Impetus Grants & the $34M
• According to her website, she “started and runs Impetus Grants,” having raised and allocated over $34 million to aging-related projects in roughly four years.
• A recent feature on her new venture, General Control, notes that Impetus was backed by prominent pro-science philanthropists like James Fickel, Jed McCaleb, Juan Benet, and Vitalik Buterin.
• The official Impetus site lists her as a co-founder alongside Martin Borch Jensen and Juan Benet.
The Bottom Line
Yes, “Lada Nuzhna” does translate to “Mercedes Needed.”
And yes:
• It’s unusual.
• It’s unforgettable.
• It sounds invented.
• It invites scrutiny—of identity, authenticity, and origin story.
“Nuzhna” (Нужна) is only a Russian word — not Ukrainian. In Ukrainian, the word “nuzhna” (feminine) is:“потрібна” (potribna)
So a Ukrainian native surname or phrase would never be “Нужна,” because:
• “нужна” is not used in Ukrainian
• It is pure Russian grammar and vocabulary
• Ukrainian and Russian have clear differences in adjectives like this
Thus:
The name (or phrase) “Лада Нужна” is linguistically Russian, not Ukrainian.
If someone were Ukrainian and had such a surname, it would be extremely atypical — almost like a French person with an English adjective as a surname.
Names shape perception. They signal culture, credibility, and context. And by any linguistic standard, hers is not a typical Slavic surname. Not even a Ukrainian name. It’s phrase or a short sentence in Russian.
But in the right circles, the improbable can become inevitable—if the story is compelling.

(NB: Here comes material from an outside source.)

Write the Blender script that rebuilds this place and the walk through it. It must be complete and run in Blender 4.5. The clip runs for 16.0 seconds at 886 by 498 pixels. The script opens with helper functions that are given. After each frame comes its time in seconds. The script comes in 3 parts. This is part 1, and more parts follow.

So I continue to be fascinated by this highly unusual and curious case. The whole longevity domain often looks like a dot-com bubble. The comparison isn’t perfect of course - there is real science happening in longevity, and some projects are deeply rigorous. But the funding dynamics, founder archetypes, and narrative inflation feel eerily familiar.